* Goal
Leave out the images and repeat the listing below without a single change.

* Data provided
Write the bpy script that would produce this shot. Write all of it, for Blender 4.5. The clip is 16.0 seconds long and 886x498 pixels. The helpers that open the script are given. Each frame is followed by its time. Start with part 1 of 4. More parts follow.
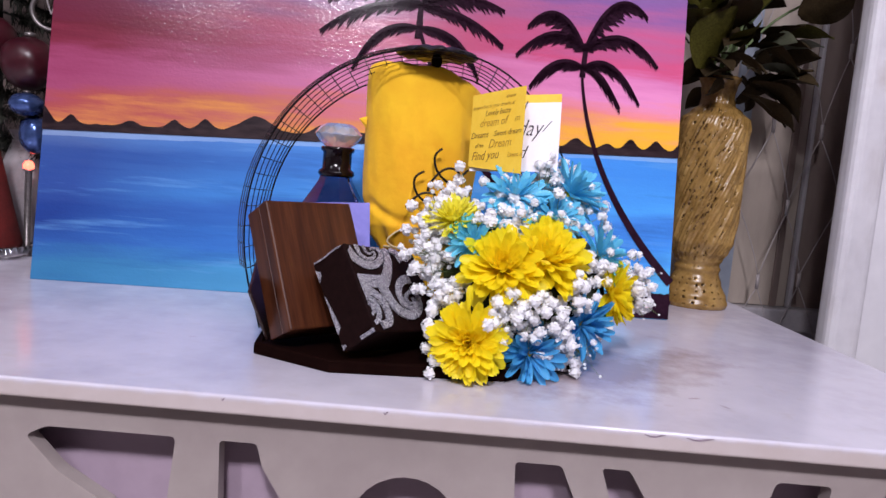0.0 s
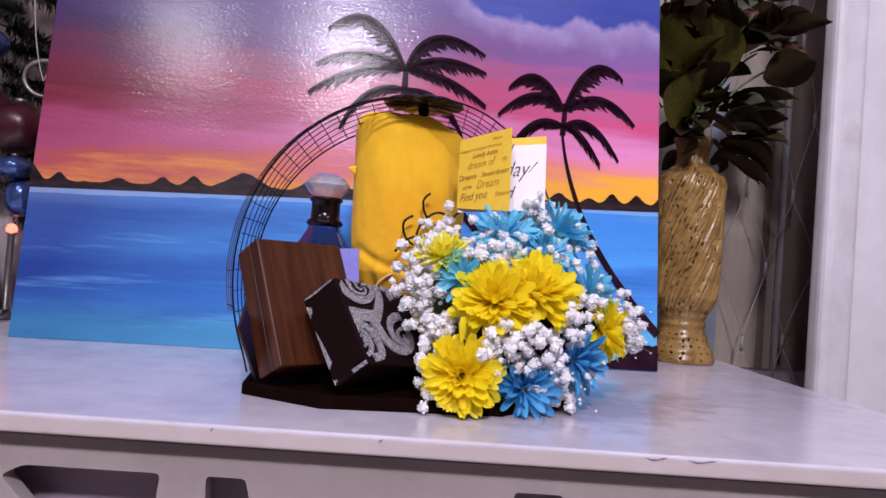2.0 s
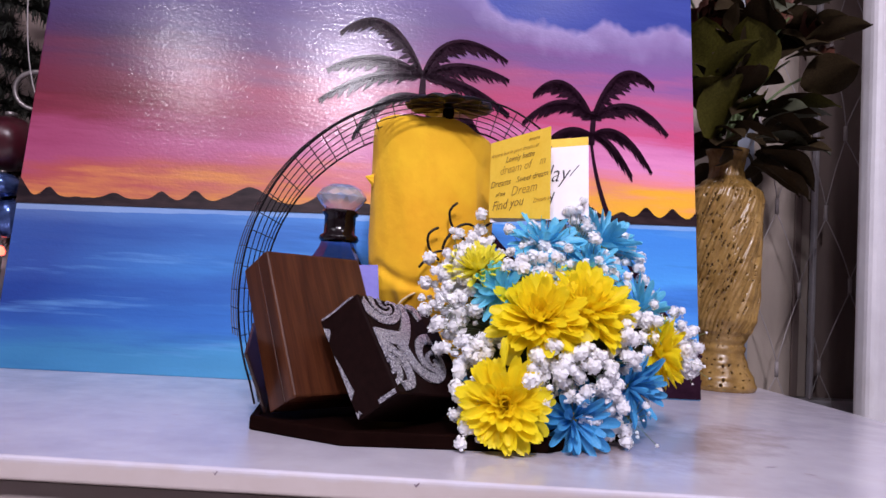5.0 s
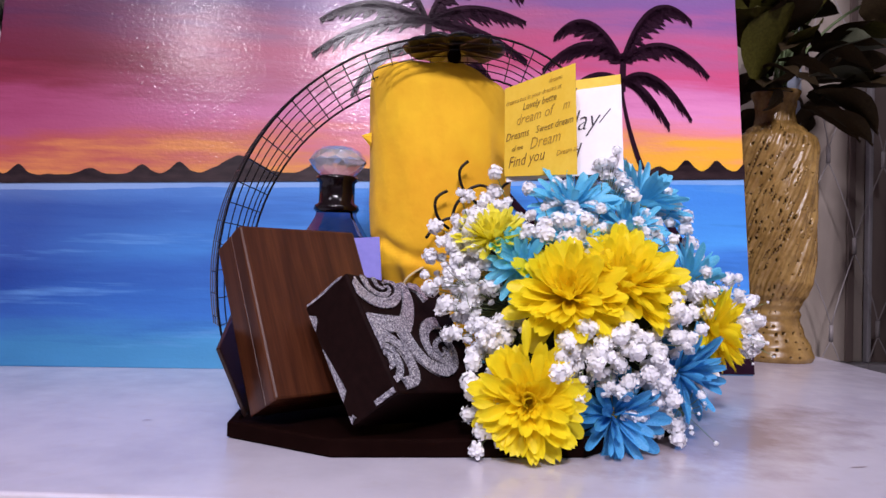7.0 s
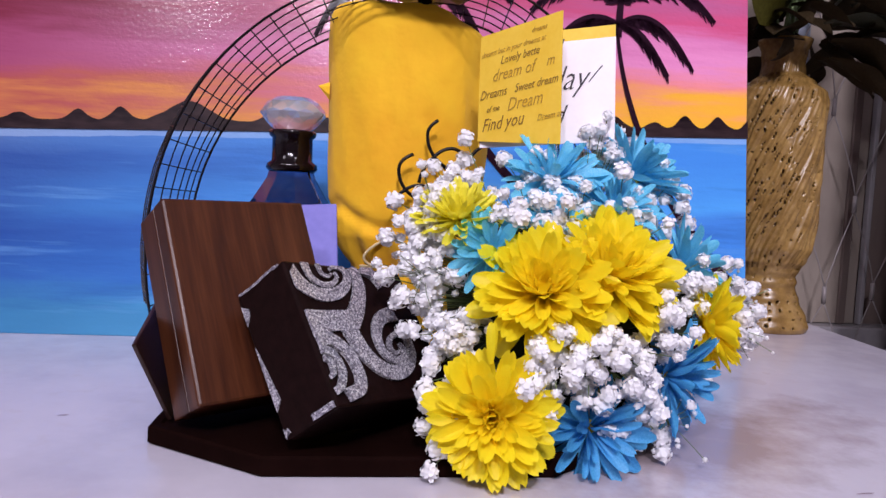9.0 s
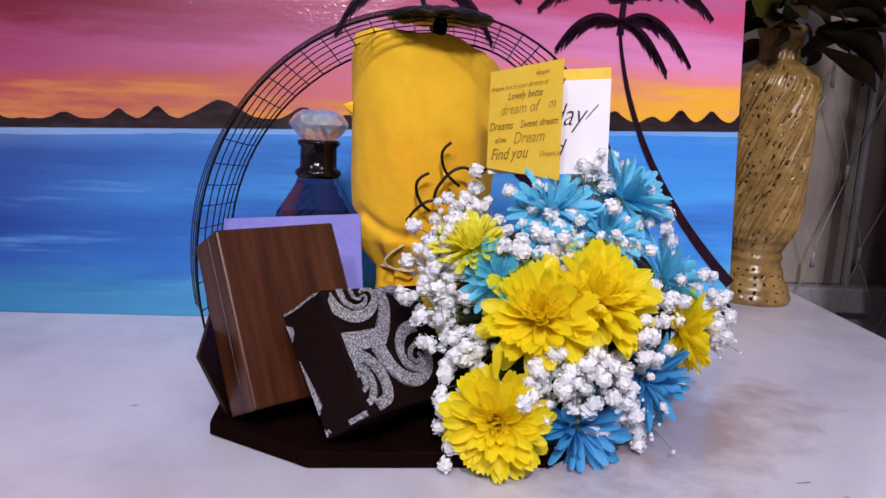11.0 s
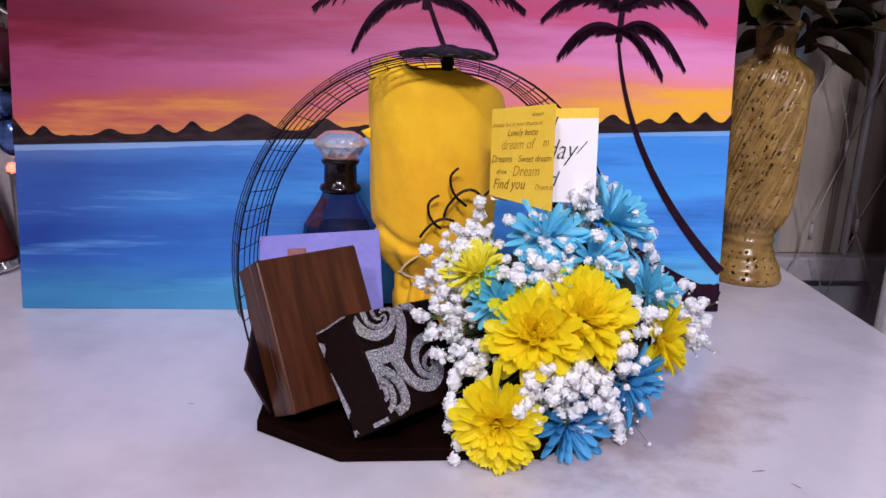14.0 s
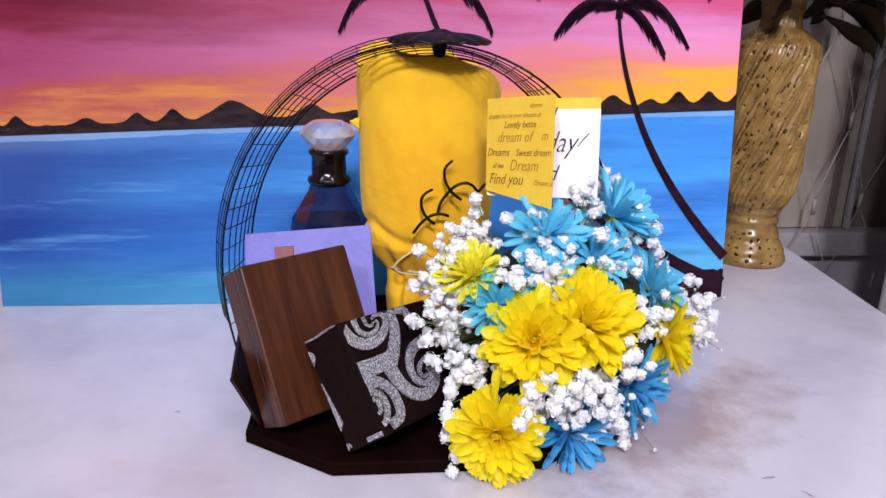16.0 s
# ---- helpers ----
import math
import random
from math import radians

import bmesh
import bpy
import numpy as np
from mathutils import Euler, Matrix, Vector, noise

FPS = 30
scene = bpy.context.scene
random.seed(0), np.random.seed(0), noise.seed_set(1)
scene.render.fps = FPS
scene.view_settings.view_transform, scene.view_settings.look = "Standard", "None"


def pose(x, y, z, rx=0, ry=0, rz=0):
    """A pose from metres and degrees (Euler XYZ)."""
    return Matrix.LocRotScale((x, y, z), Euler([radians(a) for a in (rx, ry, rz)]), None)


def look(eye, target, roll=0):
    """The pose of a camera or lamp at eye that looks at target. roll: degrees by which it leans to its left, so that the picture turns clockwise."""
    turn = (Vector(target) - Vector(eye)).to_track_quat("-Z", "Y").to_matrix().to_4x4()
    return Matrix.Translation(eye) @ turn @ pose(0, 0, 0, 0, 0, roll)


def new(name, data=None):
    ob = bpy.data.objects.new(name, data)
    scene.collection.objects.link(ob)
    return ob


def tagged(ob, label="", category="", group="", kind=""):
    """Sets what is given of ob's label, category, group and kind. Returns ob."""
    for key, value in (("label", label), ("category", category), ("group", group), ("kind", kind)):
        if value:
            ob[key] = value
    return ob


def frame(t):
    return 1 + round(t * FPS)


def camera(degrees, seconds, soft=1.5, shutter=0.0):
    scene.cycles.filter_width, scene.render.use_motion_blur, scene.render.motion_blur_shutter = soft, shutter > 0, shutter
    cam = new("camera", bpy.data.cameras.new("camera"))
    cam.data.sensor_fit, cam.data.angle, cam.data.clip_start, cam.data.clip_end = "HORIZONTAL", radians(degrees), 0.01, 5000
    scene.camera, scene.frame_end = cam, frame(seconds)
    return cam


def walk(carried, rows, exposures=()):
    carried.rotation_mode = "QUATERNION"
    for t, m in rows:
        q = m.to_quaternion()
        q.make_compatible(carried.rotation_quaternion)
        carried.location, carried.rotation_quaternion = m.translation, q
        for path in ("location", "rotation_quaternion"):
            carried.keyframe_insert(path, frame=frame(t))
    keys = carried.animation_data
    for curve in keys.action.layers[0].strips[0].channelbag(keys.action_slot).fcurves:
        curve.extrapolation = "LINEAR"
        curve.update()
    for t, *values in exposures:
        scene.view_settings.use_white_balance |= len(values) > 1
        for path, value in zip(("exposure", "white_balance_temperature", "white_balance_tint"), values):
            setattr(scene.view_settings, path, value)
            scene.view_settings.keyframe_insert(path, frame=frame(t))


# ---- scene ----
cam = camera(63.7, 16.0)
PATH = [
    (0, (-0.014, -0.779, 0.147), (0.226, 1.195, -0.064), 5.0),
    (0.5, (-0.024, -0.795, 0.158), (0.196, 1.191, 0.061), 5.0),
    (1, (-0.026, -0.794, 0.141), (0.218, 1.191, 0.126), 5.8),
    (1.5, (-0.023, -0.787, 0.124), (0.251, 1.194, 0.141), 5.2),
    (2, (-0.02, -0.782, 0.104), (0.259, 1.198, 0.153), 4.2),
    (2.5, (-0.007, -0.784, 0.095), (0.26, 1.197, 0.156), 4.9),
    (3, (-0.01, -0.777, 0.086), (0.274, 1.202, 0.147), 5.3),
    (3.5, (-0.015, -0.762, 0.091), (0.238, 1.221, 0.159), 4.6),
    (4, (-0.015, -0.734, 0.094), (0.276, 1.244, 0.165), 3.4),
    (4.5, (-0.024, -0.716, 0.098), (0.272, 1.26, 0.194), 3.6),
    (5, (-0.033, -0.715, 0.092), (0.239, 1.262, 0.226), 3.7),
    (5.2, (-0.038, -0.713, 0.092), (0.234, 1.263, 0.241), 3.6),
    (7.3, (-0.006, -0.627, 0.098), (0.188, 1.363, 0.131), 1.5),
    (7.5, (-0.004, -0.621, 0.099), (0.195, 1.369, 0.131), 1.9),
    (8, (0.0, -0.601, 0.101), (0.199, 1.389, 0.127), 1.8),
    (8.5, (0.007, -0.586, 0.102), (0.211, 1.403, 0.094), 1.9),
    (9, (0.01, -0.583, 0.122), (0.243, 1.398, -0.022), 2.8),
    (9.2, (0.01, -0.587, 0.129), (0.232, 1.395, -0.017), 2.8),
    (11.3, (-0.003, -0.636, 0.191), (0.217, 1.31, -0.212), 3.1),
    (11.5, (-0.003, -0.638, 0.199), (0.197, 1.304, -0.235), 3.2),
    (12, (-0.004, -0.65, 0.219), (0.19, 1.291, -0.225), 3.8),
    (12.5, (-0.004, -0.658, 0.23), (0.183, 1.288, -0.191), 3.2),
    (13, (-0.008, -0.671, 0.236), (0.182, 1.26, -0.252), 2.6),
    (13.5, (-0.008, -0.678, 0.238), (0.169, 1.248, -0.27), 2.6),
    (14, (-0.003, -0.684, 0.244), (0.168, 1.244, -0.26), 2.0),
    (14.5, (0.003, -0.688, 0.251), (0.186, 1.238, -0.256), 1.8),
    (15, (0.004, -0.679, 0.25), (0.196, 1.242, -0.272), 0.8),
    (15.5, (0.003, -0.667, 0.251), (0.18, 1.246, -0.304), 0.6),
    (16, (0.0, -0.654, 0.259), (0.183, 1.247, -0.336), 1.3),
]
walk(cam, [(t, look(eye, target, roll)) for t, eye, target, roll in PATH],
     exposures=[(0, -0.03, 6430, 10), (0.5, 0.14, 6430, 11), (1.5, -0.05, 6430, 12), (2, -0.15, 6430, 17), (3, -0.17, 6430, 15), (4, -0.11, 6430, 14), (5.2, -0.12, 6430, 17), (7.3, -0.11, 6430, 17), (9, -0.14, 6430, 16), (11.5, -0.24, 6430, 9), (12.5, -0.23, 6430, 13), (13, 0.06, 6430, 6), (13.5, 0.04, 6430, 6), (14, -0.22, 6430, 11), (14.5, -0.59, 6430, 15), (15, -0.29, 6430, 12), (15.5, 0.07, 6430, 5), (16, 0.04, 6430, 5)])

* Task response
Write the bpy script that would produce this shot. Write all of it, for Blender 4.5. The clip is 16.0 seconds long and 886x498 pixels. The helpers that open the script are given. Each frame is followed by its time. Start with part 1 of 4. More parts follow.
0.0 s
2.0 s
5.0 s
7.0 s
9.0 s
11.0 s
14.0 s
16.0 s
# ---- helpers ----
import math
import random
from math import radians

import bmesh
import bpy
import numpy as np
from mathutils import Euler, Matrix, Vector, noise

FPS = 30
scene = bpy.context.scene
random.seed(0), np.random.seed(0), noise.seed_set(1)
scene.render.fps = FPS
scene.view_settings.view_transform, scene.view_settings.look = "Standard", "None"


def pose(x, y, z, rx=0, ry=0, rz=0):
    """A pose from metres and degrees (Euler XYZ)."""
    return Matrix.LocRotScale((x, y, z), Euler([radians(a) for a in (rx, ry, rz)]), None)


def look(eye, target, roll=0):
    """The pose of a camera or lamp at eye that looks at target. roll: degrees by which it leans to its left, so that the picture turns clockwise."""
    turn = (Vector(target) - Vector(eye)).to_track_quat("-Z", "Y").to_matrix().to_4x4()
    return Matrix.Translation(eye) @ turn @ pose(0, 0, 0, 0, 0, roll)


def new(name, data=None):
    ob = bpy.data.objects.new(name, data)
    scene.collection.objects.link(ob)
    return ob


def tagged(ob, label="", category="", group="", kind=""):
    """Sets what is given of ob's label, category, group and kind. Returns ob."""
    for key, value in (("label", label), ("category", category), ("group", group), ("kind", kind)):
        if value:
            ob[key] = value
    return ob


def frame(t):
    return 1 + round(t * FPS)


def camera(degrees, seconds, soft=1.5, shutter=0.0):
    scene.cycles.filter_width, scene.render.use_motion_blur, scene.render.motion_blur_shutter = soft, shutter > 0, shutter
    cam = new("camera", bpy.data.cameras.new("camera"))
    cam.data.sensor_fit, cam.data.angle, cam.data.clip_start, cam.data.clip_end = "HORIZONTAL", radians(degrees), 0.01, 5000
    scene.camera, scene.frame_end = cam, frame(seconds)
    return cam


def walk(carried, rows, exposures=()):
    carried.rotation_mode = "QUATERNION"
    for t, m in rows:
        q = m.to_quaternion()
        q.make_compatible(carried.rotation_quaternion)
        carried.location, carried.rotation_quaternion = m.translation, q
        for path in ("location", "rotation_quaternion"):
            carried.keyframe_insert(path, frame=frame(t))
    keys = carried.animation_data
    for curve in keys.action.layers[0].strips[0].channelbag(keys.action_slot).fcurves:
        curve.extrapolation = "LINEAR"
        curve.update()
    for t, *values in exposures:
        scene.view_settings.use_white_balance |= len(values) > 1
        for path, value in zip(("exposure", "white_balance_temperature", "white_balance_tint"), values):
            setattr(scene.view_settings, path, value)
            scene.view_settings.keyframe_insert(path, frame=frame(t))


# ---- scene ----
cam = camera(63.7, 16.0)
PATH = [
    (0, (-0.014, -0.779, 0.147), (0.226, 1.195, -0.064), 5.0),
    (0.5, (-0.024, -0.795, 0.158), (0.196, 1.191, 0.061), 5.0),
    (1, (-0.026, -0.794, 0.141), (0.218, 1.191, 0.126), 5.8),
    (1.5, (-0.023, -0.787, 0.124), (0.251, 1.194, 0.141), 5.2),
    (2, (-0.02, -0.782, 0.104), (0.259, 1.198, 0.153), 4.2),
    (2.5, (-0.007, -0.784, 0.095), (0.26, 1.197, 0.156), 4.9),
    (3, (-0.01, -0.777, 0.086), (0.274, 1.202, 0.147), 5.3),
    (3.5, (-0.015, -0.762, 0.091), (0.238, 1.221, 0.159), 4.6),
    (4, (-0.015, -0.734, 0.094), (0.276, 1.244, 0.165), 3.4),
    (4.5, (-0.024, -0.716, 0.098), (0.272, 1.26, 0.194), 3.6),
    (5, (-0.033, -0.715, 0.092), (0.239, 1.262, 0.226), 3.7),
    (5.2, (-0.038, -0.713, 0.092), (0.234, 1.263, 0.241), 3.6),
    (7.3, (-0.006, -0.627, 0.098), (0.188, 1.363, 0.131), 1.5),
    (7.5, (-0.004, -0.621, 0.099), (0.195, 1.369, 0.131), 1.9),
    (8, (0.0, -0.601, 0.101), (0.199, 1.389, 0.127), 1.8),
    (8.5, (0.007, -0.586, 0.102), (0.211, 1.403, 0.094), 1.9),
    (9, (0.01, -0.583, 0.122), (0.243, 1.398, -0.022), 2.8),
    (9.2, (0.01, -0.587, 0.129), (0.232, 1.395, -0.017), 2.8),
    (11.3, (-0.003, -0.636, 0.191), (0.217, 1.31, -0.212), 3.1),
    (11.5, (-0.003, -0.638, 0.199), (0.197, 1.304, -0.235), 3.2),
    (12, (-0.004, -0.65, 0.219), (0.19, 1.291, -0.225), 3.8),
    (12.5, (-0.004, -0.658, 0.23), (0.183, 1.288, -0.191), 3.2),
    (13, (-0.008, -0.671, 0.236), (0.182, 1.26, -0.252), 2.6),
    (13.5, (-0.008, -0.678, 0.238), (0.169, 1.248, -0.27), 2.6),
    (14, (-0.003, -0.684, 0.244), (0.168, 1.244, -0.26), 2.0),
    (14.5, (0.003, -0.688, 0.251), (0.186, 1.238, -0.256), 1.8),
    (15, (0.004, -0.679, 0.25), (0.196, 1.242, -0.272), 0.8),
    (15.5, (0.003, -0.667, 0.251), (0.18, 1.246, -0.304), 0.6),
    (16, (0.0, -0.654, 0.259), (0.183, 1.247, -0.336), 1.3),
]
walk(cam, [(t, look(eye, target, roll)) for t, eye, target, roll in PATH],
     exposures=[(0, -0.03, 6430, 10), (0.5, 0.14, 6430, 11), (1.5, -0.05, 6430, 12), (2, -0.15, 6430, 17), (3, -0.17, 6430, 15), (4, -0.11, 6430, 14), (5.2, -0.12, 6430, 17), (7.3, -0.11, 6430, 17), (9, -0.14, 6430, 16), (11.5, -0.24, 6430, 9), (12.5, -0.23, 6430, 13), (13, 0.06, 6430, 6), (13.5, 0.04, 6430, 6), (14, -0.22, 6430, 11), (14.5, -0.59, 6430, 15), (15, -0.29, 6430, 12), (15.5, 0.07, 6430, 5), (16, 0.04, 6430, 5)])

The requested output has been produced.